Dear Cary,
I'm writing to you because I am looking for a thoughtful, reasoned response to my question like the ones you tend to give to people in pain. I need this kind of answer because I have been pondering this question for months now and I am at an impasse. My 30-year-old son passed away after a very short and mysterious illness earlier this year. He seemed healthy one day and seemed to have a bad flu the next and three weeks later after two weeks in intensive care and more operations than I can count the doctors told us he would never recover and we (his father, brother and I) decided it was best to take him off of life support. Since then life has been brutal for all of us. The guilt and suffering are beyond words, but I know these things will pass and we will slowly recover.
My question, though, has to do with signs and belief. I am a proud agnostic. I have come to this place after many years of study on the subject. I believe that we cannot know whether or not there is a god and I cannot make such a leap of faith to belief in a god. But my son has died and I want to know if he is OK. I have been reading and watching every program I can find on physics and science and dimensions and anything that will give me something to hold onto. I have even started to think I'm seeing signs of my son's presence. Several times I think he may have come to comfort me or to let me know he is here. But when I try to find logic in my belief in these signs I don't see any and then I ridicule myself for straying from my agnostic beliefs.
It's too painful to think that he is just gone and is not seeing what is going on in this world. Last night we celebrated his son's 5th birthday. Next month we will celebrate his daughter's 7th birthday. When I picked the kids up at camp yesterday I got another one of these signs and I thought, "Oh good, he is letting me know he will be at the party." So, Cary, my question is: Am I just in the grips of extreme grief and in a year or two I will return back to my agnostic beliefs or am I experiencing one of the reasons that religion exists; that the thought of nothingness is too painful and belief is comforting?
Thanks. I await your reply.
B
Dear B,
Say you are in your car or you are alone somewhere and you hear the voice of your son or see his face. That is an experience. It has meaning and force. It matters. You can choose to honor this experience and welcome it. You don't have to defend it against ridicule from yourself or others. It is not the property of the church or the state or of other members of your family. It need not be submitted to peer review. It is yours. It belongs to no one else. It is an experience. It is a phenomenon.
It is helpful in such situations to distinguish between phenomena and belief.
Life is full of phenomena. Since no law prevents me from doing so, I am free to experience phenomena without defending them or fitting them into a belief.
We go through life experiencing all manner of things that do not fit into a belief. We may see an insect flit by and not know its name; must we then pretend we didn't see the insect?
We see and hear things that we cannot fit into a classification system for phenomena. If you hear your son's voice then you hear your son's voice. If you experience your son as present then he is present. I have certainly had such experiences, though I refuse to argue with others about their validity or meaning. Such arguments are pointless.

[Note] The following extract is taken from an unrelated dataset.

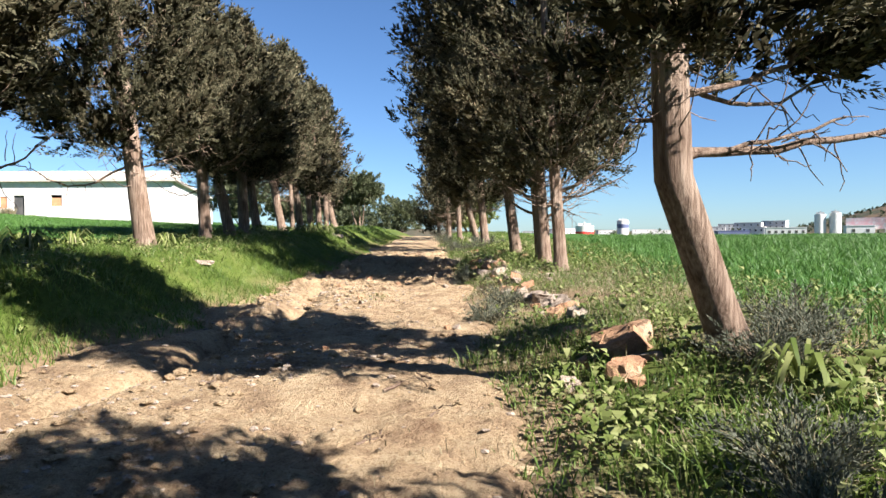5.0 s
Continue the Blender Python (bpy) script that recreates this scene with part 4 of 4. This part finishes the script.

At any given moment, what is in your mind is a treasure trove. You have memories of your son that you can call upon. Who is to say that when you call upon these memories you are not in some way calling upon your son? Who is to say that the dead do not literally live in our memories?
So we go about having our distinct, individual experiences of phenomena, both those that are tangible and those that seem to have no tangible reality. We visit our departed family members. We hold them close to us. We listen to them and are comforted. It has nothing to do with belief. It has everything to do with the truth of your own experience.
Be comforted by these visitations from your son.
Be comforted. Take the comfort that is offered.